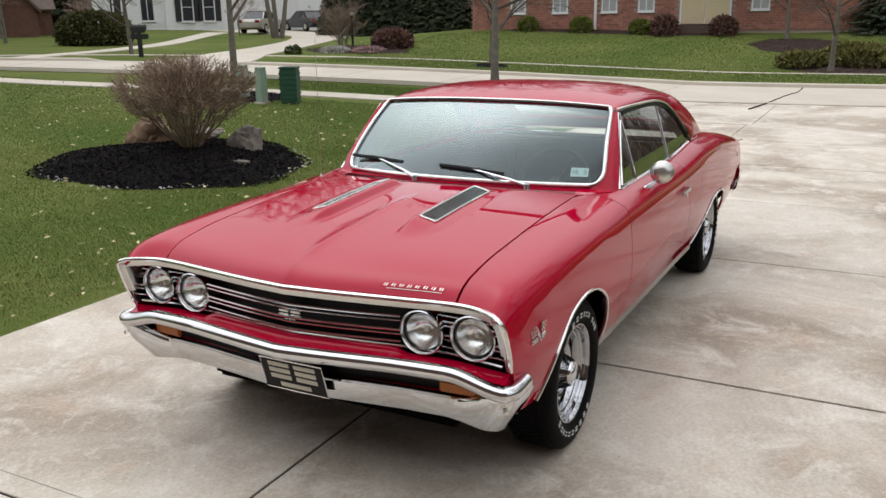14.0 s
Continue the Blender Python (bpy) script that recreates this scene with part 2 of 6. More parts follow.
def curve_of(table):
    """A smooth function through (x, value) pairs."""
    xs = np.array([a for a, _ in table], float)
    ys = np.array([b for _, b in table], float)
    d = np.gradient(ys, xs)
    sl = np.diff(ys) / np.diff(xs)
    for i in range(1, len(xs) - 1):
        d[i] = 0 if sl[i - 1] * sl[i] <= 0 else 2 * sl[i - 1] * sl[i] / (sl[i - 1] + sl[i])
    d[0], d[-1] = sl[0], sl[-1]

    def f(x):
        x = min(max(x, xs[0]), xs[-1])
        i = min(int(np.searchsorted(xs, x, side="right")) - 1, len(xs) - 2)
        h = xs[i + 1] - xs[i]
        t = (x - xs[i]) / h
        return float((1 + 2 * t) * (1 - t) ** 2 * ys[i] + t * (1 - t) ** 2 * h * d[i] + t * t * (3 - 2 * t) * ys[i + 1] + t * t * (t - 1) * h * d[i + 1])

    return f


def sm(a, b, x):
    t = min(1.0, max(0.0, (x - a) / (b - a)))
    return t * t * (3 - 2 * t)


def spline(pts, n=8):
    """Catmull-Rom points through the given ones."""
    p = [Vector(a) for a in pts]
    p = [2 * p[0] - p[1]] + p + [2 * p[-1] - p[-2]]
    out = []
    for i in range(1, len(p) - 2):
        for k in range(n):
            t = k / n
            out.append(0.5 * ((2 * p[i]) + (p[i + 1] - p[i - 1]) * t + (2 * p[i - 1] - 5 * p[i] + 4 * p[i + 1] - p[i + 2]) * t * t + (3 * p[i] - p[i - 1] - 3 * p[i + 1] + p[i + 2]) * t ** 3))
    return out + [p[-2]]


# ---------- the red coupe ----------
car = thing("car", "glossy red vintage two-door hardtop coupe parked on a concrete driveway", "car")
car.scale = (1.0, 1.043, 1.0)

crown = curve_of([(-0.80, 0.80), (-0.72, 0.830), (-0.695, 0.858), (-0.65, 0.882), (-0.58, 0.898), (-0.5, 0.908), (-0.4, 0.919), (-0.2, 0.934), (0.1, 0.948), (0.4, 0.957), (0.66, 0.963), (0.9, 0.965), (1.2, 0.967), (1.9, 0.97), (2.15, 0.985), (2.45, 1.004), (2.9, 1.0), (3.3, 0.965), (3.7, 0.91), (4.05, 0.852)])
width = curve_of([(-0.80, 0.862), (-0.7, 0.878), (-0.55, 0.896), (-0.2, 0.906), (0.15, 0.91), (0.6, 0.914), (1.2, 0.920), (1.9, 0.925), (2.5, 0.932), (3.2, 0.934), (3.7, 0.924), (4.05, 0.910)])
FRONT_ARCH = spline([(-0.405, 0, 0.372), (-0.372, 0, 0.46), (-0.308, 0, 0.57), (-0.19, 0, 0.66), (-0.02, 0, 0.696), (0.14, 0, 0.674), (0.265, 0, 0.604), (0.355, 0, 0.485), (0.405, 0, 0.39), (0.435, 0, 0.32)], 7)
REAR_ARCH = spline([(2.385, 0, 0.33), (2.44, 0, 0.40), (2.52, 0, 0.475), (2.65, 0, 0.56), (2.80, 0, 0.60), (3.0, 0, 0.60), (3.14, 0, 0.558), (3.225, 0, 0.48), (3.262, 0, 0.41), (3.275, 0, 0.35)], 7)
EDGE = [(-0.80, 0.40), (-0.60, 0.39)] + [(p.x, p.z) for p in FRONT_ARCH] + [(0.6, 0.33), (2.3, 0.33)] + [(p.x, p.z) for p in REAR_ARCH] + [(3.83, 0.42), (4.05, 0.47)]
EX, EZ = [a for a, _ in EDGE], [b for _, b in EDGE]
inner_y = curve_of([(-0.80, 0.6665), (0.55, 0.6665), (0.66, 0.7), (0.8, 0.79), (1.2, 0.795), (2.4, 0.795), (2.75, 0.79), (3.1, 0.70), (3.25, 0.668), (4.05, 0.66)])
seam_z = curve_of([(-0.80, 0.80), (-0.72, 0.828), (-0.695, 0.851), (-0.66, 0.872), (-0.61, 0.891), (-0.5, 0.911), (-0.4, 0.924), (-0.15, 0.943), (0.0, 0.954), (0.3, 0.970), (0.52, 0.977), (0.62, 0.977), (0.72, 0.974), (0.82, 0.969), (0.95, 0.965), (1.2, 0.964), (1.9, 0.968), (2.15, 0.982), (2.45, 1.001), (2.9, 0.997), (3.3, 0.962), (3.7, 0.907), (4.05, 0.849)])
drop_y = curve_of([(-0.80, 0.085), (-0.3, 0.115), (0.3, 0.15), (0.7, 0.115), (1.2, 0.095), (2.3, 0.095), (3.1, 0.14), (4.05, 0.13)])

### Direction
All of the lines above should be retyped precisely, apart from the pictures.

### Result for this exercise
14.0 s
Continue the Blender Python (bpy) script that recreates this scene with part 2 of 6. More parts follow.
def curve_of(table):
    """A smooth function through (x, value) pairs."""
    xs = np.array([a for a, _ in table], float)
    ys = np.array([b for _, b in table], float)
    d = np.gradient(ys, xs)
    sl = np.diff(ys) / np.diff(xs)
    for i in range(1, len(xs) - 1):
        d[i] = 0 if sl[i - 1] * sl[i] <= 0 else 2 * sl[i - 1] * sl[i] / (sl[i - 1] + sl[i])
    d[0], d[-1] = sl[0], sl[-1]

    def f(x):
        x = min(max(x, xs[0]), xs[-1])
        i = min(int(np.searchsorted(xs, x, side="right")) - 1, len(xs) - 2)
        h = xs[i + 1] - xs[i]
        t = (x - xs[i]) / h
        return float((1 + 2 * t) * (1 - t) ** 2 * ys[i] + t * (1 - t) ** 2 * h * d[i] + t * t * (3 - 2 * t) * ys[i + 1] + t * t * (t - 1) * h * d[i + 1])

    return f


def sm(a, b, x):
    t = min(1.0, max(0.0, (x - a) / (b - a)))
    return t * t * (3 - 2 * t)


def spline(pts, n=8):
    """Catmull-Rom points through the given ones."""
    p = [Vector(a) for a in pts]
    p = [2 * p[0] - p[1]] + p + [2 * p[-1] - p[-2]]
    out = []
    for i in range(1, len(p) - 2):
        for k in range(n):
            t = k / n
            out.append(0.5 * ((2 * p[i]) + (p[i + 1] - p[i - 1]) * t + (2 * p[i - 1] - 5 * p[i] + 4 * p[i + 1] - p[i + 2]) * t * t + (3 * p[i] - p[i - 1] - 3 * p[i + 1] + p[i + 2]) * t ** 3))
    return out + [p[-2]]


# ---------- the red coupe ----------
car = thing("car", "glossy red vintage two-door hardtop coupe parked on a concrete driveway", "car")
car.scale = (1.0, 1.043, 1.0)

crown = curve_of([(-0.80, 0.80), (-0.72, 0.830), (-0.695, 0.858), (-0.65, 0.882), (-0.58, 0.898), (-0.5, 0.908), (-0.4, 0.919), (-0.2, 0.934), (0.1, 0.948), (0.4, 0.957), (0.66, 0.963), (0.9, 0.965), (1.2, 0.967), (1.9, 0.97), (2.15, 0.985), (2.45, 1.004), (2.9, 1.0), (3.3, 0.965), (3.7, 0.91), (4.05, 0.852)])
width = curve_of([(-0.80, 0.862), (-0.7, 0.878), (-0.55, 0.896), (-0.2, 0.906), (0.15, 0.91), (0.6, 0.914), (1.2, 0.920), (1.9, 0.925), (2.5, 0.932), (3.2, 0.934), (3.7, 0.924), (4.05, 0.910)])
FRONT_ARCH = spline([(-0.405, 0, 0.372), (-0.372, 0, 0.46), (-0.308, 0, 0.57), (-0.19, 0, 0.66), (-0.02, 0, 0.696), (0.14, 0, 0.674), (0.265, 0, 0.604), (0.355, 0, 0.485), (0.405, 0, 0.39), (0.435, 0, 0.32)], 7)
REAR_ARCH = spline([(2.385, 0, 0.33), (2.44, 0, 0.40), (2.52, 0, 0.475), (2.65, 0, 0.56), (2.80, 0, 0.60), (3.0, 0, 0.60), (3.14, 0, 0.558), (3.225, 0, 0.48), (3.262, 0, 0.41), (3.275, 0, 0.35)], 7)
EDGE = [(-0.80, 0.40), (-0.60, 0.39)] + [(p.x, p.z) for p in FRONT_ARCH] + [(0.6, 0.33), (2.3, 0.33)] + [(p.x, p.z) for p in REAR_ARCH] + [(3.83, 0.42), (4.05, 0.47)]
EX, EZ = [a for a, _ in EDGE], [b for _, b in EDGE]
inner_y = curve_of([(-0.80, 0.6665), (0.55, 0.6665), (0.66, 0.7), (0.8, 0.79), (1.2, 0.795), (2.4, 0.795), (2.75, 0.79), (3.1, 0.70), (3.25, 0.668), (4.05, 0.66)])
seam_z = curve_of([(-0.80, 0.80), (-0.72, 0.828), (-0.695, 0.851), (-0.66, 0.872), (-0.61, 0.891), (-0.5, 0.911), (-0.4, 0.924), (-0.15, 0.943), (0.0, 0.954), (0.3, 0.970), (0.52, 0.977), (0.62, 0.977), (0.72, 0.974), (0.82, 0.969), (0.95, 0.965), (1.2, 0.964), (1.9, 0.968), (2.15, 0.982), (2.45, 1.001), (2.9, 0.997), (3.3, 0.962), (3.7, 0.907), (4.05, 0.849)])
drop_y = curve_of([(-0.80, 0.085), (-0.3, 0.115), (0.3, 0.15), (0.7, 0.115), (1.2, 0.095), (2.3, 0.095), (3.1, 0.14), (4.05, 0.13)])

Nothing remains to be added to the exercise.